Sistem permainan Monopoly dan kapitalisme yang berkembang saat ini memiliki beberapa kemiripan. Yang pertama adalah kebebasan setiap pemain (manusia) untuk melakukan kegiatan ekonomi. Jika dikehidupan nyata kita harus dituntut untuk memiliki modal (uang) untuk bersaing dan bertahan hidup. Jika kita tidak memiliki hal tersebut, dapat dipastikan kita akan kalah bersaing dengan manusia lain.

Saya menganggap para pemilik modal di masa sekarang ini sebagai pemenang permainan Monopoly. Sementara yang kalah (bangkrut dalam Monopoly) adalah tenaga kerja. Pemilik modal bisa melakukan akumulasi kekayaan melalui tenaga kerjanya. Pemilik modal juga akan melakukan monopoli terhadap tenaga kerja.

Implikasinya adalah tenaga kerja akan selalu di eksploitasi oleh pemilik modal. Akumulasi-akumulasi pemilik modal, tidak hanya didapatkan dari keuntungan atau laba dari perusahaannya. Namun pemilik modal bisa mengumpulkan akumulasi kekayaan dari tenaga kerja.
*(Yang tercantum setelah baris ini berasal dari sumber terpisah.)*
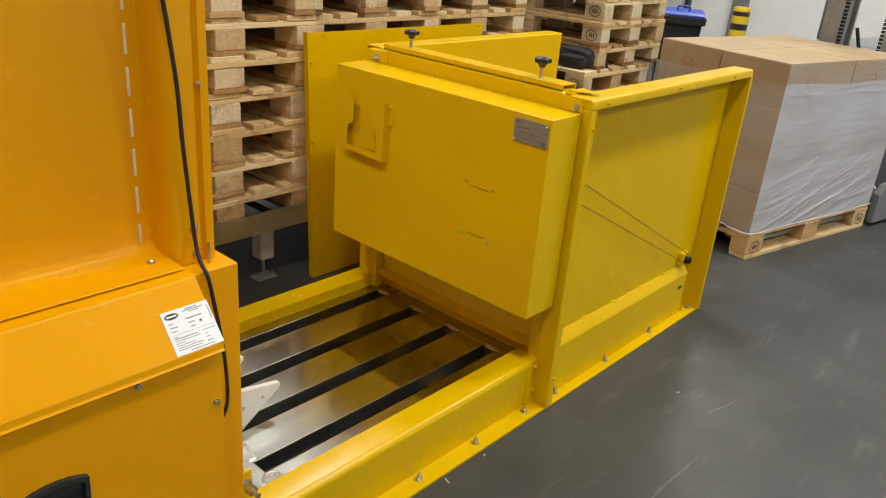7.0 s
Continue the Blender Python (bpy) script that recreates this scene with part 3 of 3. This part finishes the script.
def ring_bm(outer_pts, inner_pts, y0, y1):
    bm = bmesh.new()
    o0 = [bm.verts.new((x, y0, z)) for x, z in outer_pts]
    i0 = [bm.verts.new((x, y0 - 0.001, z)) for x, z in inner_pts]
    o1 = [bm.verts.new((x, y1, z)) for x, z in outer_pts]
    i1 = [bm.verts.new((x, y1, z)) for x, z in inner_pts]
    k = len(outer_pts)
    for i in range(k):
        j = (i + 1) % k
        bm.faces.new((o0[i], o0[j], i0[j], i0[i]))
        bm.faces.new((o0[i], o1[i], o1[j], o0[j]))
        bm.faces.new((i0[i], i0[j], i1[j], i1[i]))
        bm.faces.new((o1[i], i1[i], i1[j], o1[j]))
    return bm


scale_in = [(0.405 + (x - 0.405) * 0.86, 0.638 + (z - 0.638) * 0.78) for x, z in outer]
part("bezel", ring_bm(outer, scale_in, 1.374, 1.3838), BLACK, handle, "", None, False)
part("pocket_back", prism_bm(scale_in, 1.3800, 1.3836, "y"), plain("black_pocket", (0.008, 0.008, 0.009), 0.6), handle)
part("grip_lip", prism_bm([(x, z) for x, z in [(0.364, 0.650), (0.446, 0.650)] + [(x2, 0.659 + arc_y(x2)) for x2 in (0.446, 0.425, 0.405, 0.385, 0.364)]], 1.3760, 1.3799, "y"), BLACK, handle)

# printed label on the sloped cover
LA = Matrix.Translation((0.663, 1.4045, 0.8418)) @ Matrix.Rotation(math.atan2(0.102, 0.090), 4, "X")
LA = LA @ Matrix.Translation((0, 0, 0.0006))
sticker = part("printed_label", block_bm(-0.045, 0.043, -0.0395, 0.0395, -0.0004, 0.0004), STICKER, cover, "white printed type label", LA)
oval = bmesh.new()
bmesh.ops.create_circle(oval, cap_ends=True, segments=20, radius=1, matrix=Matrix.Translation((-0.028, 0.029, 0.0008)) @ Matrix.Diagonal((0.013, 0.0055, 1, 1)))
part("logo_shape", oval, INK, sticker)
part("logo_bar", block_bm(-0.037, -0.019, 0.0275, 0.0305, 0.0009, 0.0011), STICKER, sticker)
for x0, x1, y, h in ((0.0, 0.022, 0.0355, 0.0013), (-0.006, 0.032, 0.0325, 0.0013), (0.004, 0.024, 0.0295, 0.0012), (-0.006, 0.024, 0.0185, 0.0017), (-0.038, -0.030, 0.0165, 0.0014), (-0.038, -0.024, 0.0095, 0.0014), (-0.004, 0.008, 0.0105, 0.0014), (-0.038, -0.028, 0.003, 0.0014), (-0.002, 0.006, 0.003, 0.0014),
                    (-0.040, 0.038, -0.0035, 0.0004), (-0.038, -0.030, -0.0075, 0.0011), (-0.038, 0.006, -0.0105, 0.0013), (-0.038, 0.008, -0.0145, 0.0010), (0.014, 0.038, -0.0095, 0.0010), (-0.038, -0.022, -0.0185, 0.0010), (0.016, 0.022, -0.0165, 0.0010), (-0.038, -0.004, -0.0225, 0.0010), (0.016, 0.024, -0.0225, 0.0010), (-0.038, 0.008, -0.0265, 0.0010), (-0.038, 0.006, -0.0305, 0.0010), (0.016, 0.028, -0.0295, 0.0010), (-0.018, 0.026, -0.0355, 0.0010)):
    part("text_bar", block_bm(x0, x1, y - h / 2, y + h / 2, 0.0004, 0.0008), GREY_INK, sticker)
part("text_bar", block_bm(0.0385, 0.0397, 0.006, 0.031, 0.0004, 0.0008), GREY_INK, sticker)
part("printed_sign", block_bm(0.0165, 0.0205, 0.006, 0.0105, 0.0004, 0.0008), GREY_INK, sticker)

# black cable down the column and into the cabinet
cable = part("cable", tube_bm([(0.680, 1.508, 2.1), (0.688, 1.508, 1.62), (0.691, 1.508, 1.434), (0.702, 1.508, 1.36), (0.709, 1.508, 1.303), (0.717, 1.508, 1.228), (0.722, 1.508, 1.127), (0.730, 1.508, 1.021), (0.735, 1.506, 0.95), (0.733, 1.49, 0.918), (0.735, 1.469, 0.892), (0.743, 1.466, 0.84), (0.755, 1.466, 0.765), (0.763, 1.466, 0.69), (0.764, 1.466, 0.62), (0.752, 1.466, 0.585), (0.728, 1.466, 0.565), (0.70, 1.465, 0.56)], 0.0037, 10), RUBBER, tower, "black power cable hanging down the column", OB, True)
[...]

Karl Marx memiliki teori yang bernama nilai lebih. Dia mengatakan bahwa pemilik modal melakukan pengisapan terhadap tenaga kerjanya melalui jam kerja. Misalnya tenaga kerja diharuskan bekerja selama delapan jam. Hal tersebut harus dilakukan oleh setiap pekerja untuk memenuhi keinginan pemilik modal dan untuk mendapatkan upah hasil dari dia bekerja.
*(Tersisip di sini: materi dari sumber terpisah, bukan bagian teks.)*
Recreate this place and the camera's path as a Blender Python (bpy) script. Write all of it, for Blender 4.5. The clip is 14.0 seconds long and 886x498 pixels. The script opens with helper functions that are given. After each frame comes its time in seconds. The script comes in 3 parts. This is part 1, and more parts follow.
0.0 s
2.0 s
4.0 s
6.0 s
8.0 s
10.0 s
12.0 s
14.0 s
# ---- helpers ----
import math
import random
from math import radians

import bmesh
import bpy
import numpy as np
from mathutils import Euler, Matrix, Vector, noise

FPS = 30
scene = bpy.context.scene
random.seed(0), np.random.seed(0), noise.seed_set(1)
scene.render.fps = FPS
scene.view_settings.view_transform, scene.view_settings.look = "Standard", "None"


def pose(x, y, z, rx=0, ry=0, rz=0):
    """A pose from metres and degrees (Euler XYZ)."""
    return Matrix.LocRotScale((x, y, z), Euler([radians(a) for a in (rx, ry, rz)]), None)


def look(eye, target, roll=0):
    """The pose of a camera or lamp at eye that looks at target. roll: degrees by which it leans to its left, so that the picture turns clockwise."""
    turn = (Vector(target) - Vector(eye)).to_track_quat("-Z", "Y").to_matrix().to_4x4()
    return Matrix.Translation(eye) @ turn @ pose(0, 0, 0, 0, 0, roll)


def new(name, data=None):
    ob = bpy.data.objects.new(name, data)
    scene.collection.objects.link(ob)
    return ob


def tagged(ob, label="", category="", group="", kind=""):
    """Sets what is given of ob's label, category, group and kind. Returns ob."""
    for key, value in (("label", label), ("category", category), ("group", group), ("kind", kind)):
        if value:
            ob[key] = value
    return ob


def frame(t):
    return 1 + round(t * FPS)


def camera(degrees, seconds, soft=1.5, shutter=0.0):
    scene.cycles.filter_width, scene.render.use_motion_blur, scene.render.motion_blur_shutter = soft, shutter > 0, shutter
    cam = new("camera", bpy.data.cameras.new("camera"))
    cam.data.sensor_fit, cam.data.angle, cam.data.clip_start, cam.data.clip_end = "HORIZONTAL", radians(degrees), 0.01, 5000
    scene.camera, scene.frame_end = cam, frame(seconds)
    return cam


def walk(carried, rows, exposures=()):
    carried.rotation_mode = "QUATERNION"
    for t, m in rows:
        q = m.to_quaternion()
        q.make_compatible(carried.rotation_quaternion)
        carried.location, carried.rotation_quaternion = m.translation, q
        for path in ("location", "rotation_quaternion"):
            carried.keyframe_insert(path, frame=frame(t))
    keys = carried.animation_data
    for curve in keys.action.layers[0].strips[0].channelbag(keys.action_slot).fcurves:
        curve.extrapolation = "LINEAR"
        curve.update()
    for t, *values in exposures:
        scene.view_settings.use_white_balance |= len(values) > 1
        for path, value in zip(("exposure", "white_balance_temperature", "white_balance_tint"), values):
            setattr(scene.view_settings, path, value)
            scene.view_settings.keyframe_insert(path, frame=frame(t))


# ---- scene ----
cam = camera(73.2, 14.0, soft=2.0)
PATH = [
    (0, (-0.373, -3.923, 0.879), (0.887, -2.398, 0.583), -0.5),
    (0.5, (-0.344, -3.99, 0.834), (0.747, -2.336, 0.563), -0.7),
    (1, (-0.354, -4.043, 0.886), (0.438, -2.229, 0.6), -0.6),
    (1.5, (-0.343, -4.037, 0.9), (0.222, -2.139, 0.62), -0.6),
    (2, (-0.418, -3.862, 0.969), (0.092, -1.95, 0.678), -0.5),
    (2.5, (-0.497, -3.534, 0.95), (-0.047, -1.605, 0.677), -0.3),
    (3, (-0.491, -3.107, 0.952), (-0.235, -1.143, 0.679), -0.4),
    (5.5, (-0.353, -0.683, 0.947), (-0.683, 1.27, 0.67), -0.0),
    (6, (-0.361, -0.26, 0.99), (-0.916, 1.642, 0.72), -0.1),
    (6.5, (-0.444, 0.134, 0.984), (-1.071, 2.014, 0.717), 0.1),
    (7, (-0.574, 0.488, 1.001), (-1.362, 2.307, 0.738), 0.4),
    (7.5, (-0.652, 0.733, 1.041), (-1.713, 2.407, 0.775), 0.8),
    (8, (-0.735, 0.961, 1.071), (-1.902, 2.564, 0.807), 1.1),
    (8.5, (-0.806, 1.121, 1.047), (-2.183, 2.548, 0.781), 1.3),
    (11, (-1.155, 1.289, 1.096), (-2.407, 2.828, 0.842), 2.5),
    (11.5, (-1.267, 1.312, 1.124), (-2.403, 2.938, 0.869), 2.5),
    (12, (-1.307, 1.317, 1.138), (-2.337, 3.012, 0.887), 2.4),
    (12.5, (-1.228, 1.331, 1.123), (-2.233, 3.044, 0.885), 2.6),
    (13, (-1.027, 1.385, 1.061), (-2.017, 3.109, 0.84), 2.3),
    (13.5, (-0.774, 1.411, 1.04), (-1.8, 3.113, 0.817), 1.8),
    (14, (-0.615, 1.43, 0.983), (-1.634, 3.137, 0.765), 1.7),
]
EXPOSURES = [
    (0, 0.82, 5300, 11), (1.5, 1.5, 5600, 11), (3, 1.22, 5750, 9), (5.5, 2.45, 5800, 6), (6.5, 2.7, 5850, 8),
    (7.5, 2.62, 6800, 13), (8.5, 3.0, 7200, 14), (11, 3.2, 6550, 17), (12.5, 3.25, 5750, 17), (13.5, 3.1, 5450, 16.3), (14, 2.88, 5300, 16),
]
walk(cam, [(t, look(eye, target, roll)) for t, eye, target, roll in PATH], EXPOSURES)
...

Namun dalam empat jam bekerja, tenaga kerja sudah bisa mendapatkan upah dari hasil produksi yang dia kerjakan dalam waktu tersebut. Tenaga kerja masih memiliki waktu empat jam tersisa untuk bekerja dan hasil yang dia kerjakan adalah keuntungan yang diambil oleh pemilik modal. Tenaga kerja secara tidak sadar memberi tenaga secara cuma-cuma untuk sang kapitalis

Belum lagi pemilik modal akan selalu menekan upah dari tenaga kerjanya karena pemilik modal harus mengkumulasikan kekayaannya untuk bersaing dengan pemilik modal lainnya. Dengan sistem seperti itu tenaga kerja tidak memiliki cukup power untuk melawan pemilik modalnya. Tenaga kerja juga sangat rentan terkena PHK jika melawan pemilik modal.

Hal seperti itu yang menyebabkan tenaga kerja tidak bisa hidup sejahtera. Banyak hak-hak yang seharusnya dimiliki tenaga kerja, namun tidak bisa didapatkan secara utuh oleh tenaga kerja. belum lagi ditambah dengan “perselingkuhan” antara pemilik modal dan pemerintahan negara.

Kalau di Indonesia kita sebut saja dengan UU CIPTAKER yang tampak sekali bagaimana negara memihak kepada pemilik modal. Bisa dilihat dari isi UU tersebut yang dimana UU CIPTAKER sama sekali tidak memihak kepada tenaga kerja, namun berpihak kepada pemilik modal. Dengan dalih membantu pendapatan negara dan menciptakan lapangan kerja yang baru.

Monopoly dan kapitalisme sedikit memiliki kesamaan. Banyak hal-hal yang bisa kita pelajari tentang bagaimana kapitalisme bekerja di kehidupan kita. Namun pada kenyataannya kapitalisme lebih kejam dari apa yang kita mainkan di Monopoly.